Why settle?  The best analogy is the amusement park arcade game “Whac-A-Mole,” where a player using a rubber mallet tries to hit the moles emerging from many directions, forcing them back into their holes.  The problem is that they keep coming up again faster and faster – there is no end game.  Success is measured by the highest score, not an outright victory.  It is an unwinnable game, unless you are the arcade owner.  The patent war game is similar, with Apple wielding its lawsuit mallet against a swarm of Android licensees that keep popping up with new products in myriad geographic jurisdictions.  Win a lawsuit, and the mole tweaks its device to work around the specific patent in question and circumvent the litigation.  After the US International Trade Commission (ITC) handed Apple a victory ordering an import ban of select HTC devices earlier this year, HTC quickly replaced the infringing features with alternative solutions and began shipping the modified devices to the US.  The shipments were held up for a short while as US Customs inspected the devices against the order, but were eventually let into the country.  For HTC, the litigation was a nuisance representing added costs and some hassle to update compliant devices, and may have contributed to the brand losing its’ leadership position in the US market to Samsung.  For Apple, the case was far from a decisive battle in the “thermonuclear war” and represented one mole down and one back up.

The impetus for settlement between the companies may have come from HTC rather than from Apple, a function of the company’s deteriorating competitive position.  HTC’s market share dropped from 21% in Q3 2011 to 14% in Q2 2012 during the brunt of Apple’s legal assault.  Amongst the Android ecosystem partners, HTC has the weakest IPR portfolio and had come to rely on a trove of patents assigned to it by Google, after that company had acquired the IPR in a series of its own acquisitions.  Earlier this year, the ITC ruled that HTC could not assert these “borrowed” patents in a counter complaint against Apple, leaving the company seriously undermanned in conflict with Apple and its $121 billion cash hoard.  Beyond Apple, HTC had also been the target of litigation from both Nokia and Microsoft, settling with the latter for a licensing fee estimated to be $5-10 per device.  Meanwhile, the Nokia lawsuit is still winding its way through the courts.  Settling with Apple stops the bleed of legal costs and management distraction, and allows HTC to get back to focusing on its products.
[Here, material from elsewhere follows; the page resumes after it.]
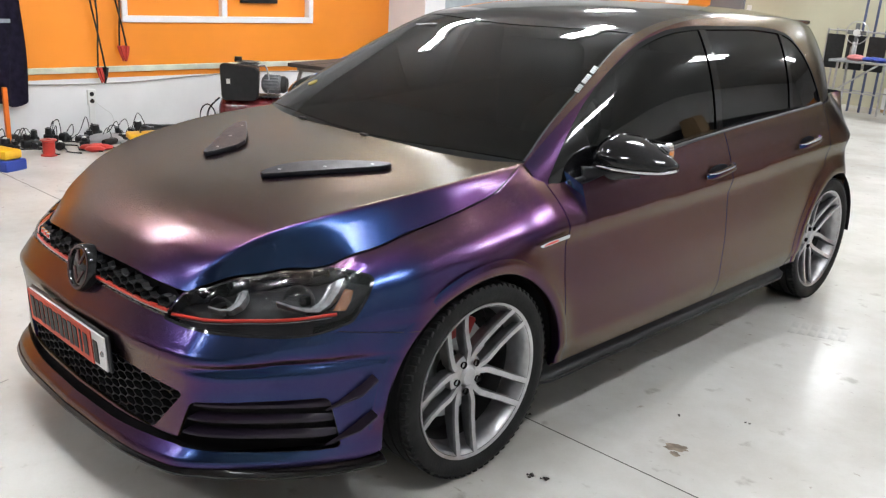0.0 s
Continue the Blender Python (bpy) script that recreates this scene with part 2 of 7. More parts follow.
# ---- the hall ----
def floor_material():
    m = mat("sealed_concrete", (0.705, 0.695, 0.66), 0.25, spec=0.5, vary=0.06, scale=1.1, rvary=0.07, fine=0.10)
    nt = m.node_tree
    b = nt.nodes["Principled BSDF"]
    nt.links.remove(b.inputs["Roughness"].links[0])
    old = b.inputs["Base Color"].links[0].from_socket
    tc = nt.nodes.new("ShaderNodeTexCoord")
    cloud = nt.nodes.new("ShaderNodeTexNoise")
    cloud.inputs["Scale"].default_value, cloud.inputs["Detail"].default_value, cloud.inputs["Roughness"].default_value = 1.5, 9, 0.60
    nt.links.new(tc.outputs["Object"], cloud.inputs["Vector"])
    rp = nt.nodes.new("ShaderNodeValToRGB")
    rp.color_ramp.elements[0].position, rp.color_ramp.elements[0].color = 0.33, (0.70, 0.66, 0.60, 1)
    rp.color_ramp.elements[1].position, rp.color_ramp.elements[1].color = 0.58, (1, 1, 1, 1)
    nt.links.new(cloud.outputs["Fac"], rp.inputs["Fac"])
    mul = nt.nodes.new("ShaderNodeMix")
    mul.data_type, mul.blend_type = "RGBA", "MULTIPLY"
    mul.inputs["Factor"].default_value = 0.5
    nt.links.new(old, mul.inputs["A"])
    nt.links.new(rp.outputs["Color"], mul.inputs["B"])
    spots = nt.nodes.new("ShaderNodeTexNoise")
    spots.inputs["Scale"].default_value, spots.inputs["Detail"].default_value = 9.0, 10
    nt.links.new(tc.outputs["Object"], spots.inputs["Vector"])
    r2 = nt.nodes.new("ShaderNodeValToRGB")
    r2.color_ramp.elements[0].position, r2.color_ramp.elements[0].color = 0.27, (0.40, 0.37, 0.32, 1)
    r2.color_ramp.elements[1].position, r2.color_ramp.elements[1].color = 0.36, (1, 1, 1, 1)
    nt.links.new(spots.outputs["Fac"], r2.inputs["Fac"])
    m2 = nt.nodes.new("ShaderNodeMix")
    m2.data_type, m2.blend_type = "RGBA", "MULTIPLY"
    m2.inputs["Factor"].default_value = 0.5
    nt.links.new(mul.outputs["Result"], m2.inputs["A"])
    nt.links.new(r2.outputs["Color"], m2.inputs["B"])
    # brown smears drawn out by wheels and mops, and fine grit
    worn = m2.outputs["Result"]
    for stretch, scale, detail, lo, hi, tint, fac in (((1.0, 0.45, 1.0), 2.3, 8, 0.36, 0.47, (0.70, 0.65, 0.57, 1), 0.08), ((0.8, 1.0, 1.0), 24.0, 8, 0.25, 0.32, (0.42, 0.36, 0.28, 1), 0.5), ((1.0, 1.0, 1.0), 95.0, 3, 0.30, 0.62, (0.90, 0.89, 0.87, 1), 0.2)):
        mp = nt.nodes.new("ShaderNodeMapping")
        mp.inputs["Scale"].default_value, mp.inputs["Rotation"].default_value = stretch, (0, 0, 0.5)
        nt.links.new(tc.outputs["Object"], mp.inputs["Vector"])
        no = nt.nodes.new("ShaderNodeTexNoise")
        no.inputs["Scale"].default_value, no.inputs["Detail"].default_value, no.inputs["Distortion"].default_value = scale, detail, 0.6
        nt.links.new(mp.outputs["Vector"], no.inputs["Vector"])
        ra = nt.nodes.new("ShaderNodeValToRGB")
        ra.color_ramp.elements[0].position, ra.color_ramp.elements[0].color = lo, tint
        ra.color_ramp.elements[1].position, ra.color_ramp.elements[1].color = hi, (1, 1, 1, 1)
        nt.links.new(no.outputs["Fac"], ra.inputs["Fac"])
        mm = nt.nodes.new("ShaderNodeMix")
        mm.data_type, mm.blend_type = "RGBA", "MULTIPLY"
        mm.inputs["Factor"].default_value = fac
        nt.links.new(worn, mm.inputs["A"])
        nt.links.new(ra.outputs["Color"], mm.inputs["B"])
        worn = mm.outputs["Result"]
    nt.links.new(worn, b.inputs["Base Color"])
    # the sealer is worn dull in patches
    gloss = nt.nodes.new("ShaderNodeTexNoise")
    gloss.inputs["Scale"].default_value, gloss.inputs["Detail"].default_value = 1.7, 3
    nt.links.new(tc.outputs["Object"], gloss.inputs["Vector"])
    gr = nt.nodes.new("ShaderNodeMapRange")
    gr.inputs["From Min"].default_value, gr.inputs["From Max"].default_value = 0.25, 0.75
    gr.inputs["To Min"].default_value, gr.inputs["To Max"].default_value = 0.215, 0.275
    nt.links.new(gloss.outputs["Fac"], gr.inputs["Value"])
    nt.links.new(gr.outputs["Result"], b.inputs["Roughness"])
    bp = nt.nodes.new("ShaderNodeBump")
    bp.inputs["Strength"].default_value, bp.inputs["Distance"].default_value = 0.05, 0.01
    nt.links.new(cloud.outputs["Fac"], bp.inputs["Height"])
    nt.links.new(bp.outputs["Normal"], b.inputs["Normal"])
    return m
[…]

The licensing deal with HTC is a major milestone for Apple, finally acknowledging the right of an Android-based smartphone competitor to exist, essentially a reversal of Steve Jobs’ “thermonuclear war”.  This rapprochement smacks of Tim Cook, whose aversion to litigation is widely known, and may portend a pragmatic and lasting policy shift.  If so, Apple can pare back the several hundreds of millions of dollars that it spends on litigation each year, and begin cashing royalty checks on the more than 1.3 million Android devices being activated every day.  Emotion aside, this would be unequivocally good for Apple.  With over 50 cases filed in more than 10 jurisdictions around the world, “thermonuclear war” was expensive both in lawyer’s fees but also in executive attention.  Even when a favorable verdict is rendered, such as the recent headline grabbing $1B jury award in the recently concluded trial with Samsung, the case is far from over.  Most of the 28 Samsung products named in the trial are no longer available, and while new products can be added to Apple’s bid for a permanent injunction, technical work arounds make that a moot point.  Meanwhile, Apple may never see its $1B once the case winds its way through the appeals process.  Samsung is looking for a complete retrial on the basis of juror misconduct while the US Patent Office has tentatively invalidated one of the key patents used in the trial: US Patent No. 7,469,381, otherwise known as the “bounce scroll” patent, and is reviewing several others.

The timing of the deal could also reflect a belief that a second Obama term makes significant patent reform more likely.  Silicon Valley firms have been vigorous supporters of the administration, and Apple aside, have advocated major changes to patent law to protect tech companies from aggressive IPR holders.  The argument, which has gained increasing momentum in both legislative and judicial circles, is that the complexity of technology products makes the traditional enforcement of intellectual property law impractical and harmful.  Over the past 30 years, the US patent system has increasingly granted patents for conceptual approaches to addressing computer problems, often referred to as software patents.  These patents can be exceptionally broad, and the underpinnings are often technically sophisticated and difficult to evaluate.  A single product, such as a smartphone, may touch upon hundreds of thousands of patents, many of which are typically these conceptual software patents.  Opponents argue that the overburdened patent office awards far too many patents for so-called innovations that are either too obvious to deserve protection or based on concepts already established by others, moving to tighten standards and invalidate broad swaths of questionable existing patents.  Similarly, patent reformers believe individual patents are granted far too much value given the complexity of modern technology, and that infringement awards should be limited and that injunctions should not be allowed.  For example, the Samsung/Apple jury awarded more than $1B as damages for the infringement of just 7 patents.  Finally, the most aggressive reformers argue that technology patents should be eliminated, or at least, that their duration should be significantly shortened from the current 20 years or that patent holders should be forced to deliver commercial products containing the innovation within a set period of time or lose their intellectual property rights.  Movement toward patent liberalization on each of these fronts is a real possibility.  Indeed, Samsung’s appeal of the Apple verdict could find its way to the US Supreme Court as a potentially precedent setting challenge to traditional patent law, with many influential jurists siding with the movement for reform.  Such an outcome would be obviously bad for Apple if it continued along its litigation happy path, and would seriously undermine any subsequent licensing negotiations.

Assuming that the $6-8 per device royalty number that is floating around the web is a reasonable estimate, it will be used as a point of reference by other negotiators.  Given HTC’s weak hand, it would seem likely that stronger members of the Android ecosystem with better IPR portfolios – e.g. Samsung and Motorola/Google – would end up paying less.  Even so, the sheer volume of Android device sales would put a rapidly growing multi-billion dollar stream of pure profit royalty payments onto Apple’s income statement, augmented by a significant reduction in legal expenses.  Considering that the Jobsian approach had, essentially, no chance of eliminating Android-based competition and that patent reform could render Apple’s litigation strategy impotent, Tim Cook has apparently decided to take the money and run.  Good for him and for Apple shareholders.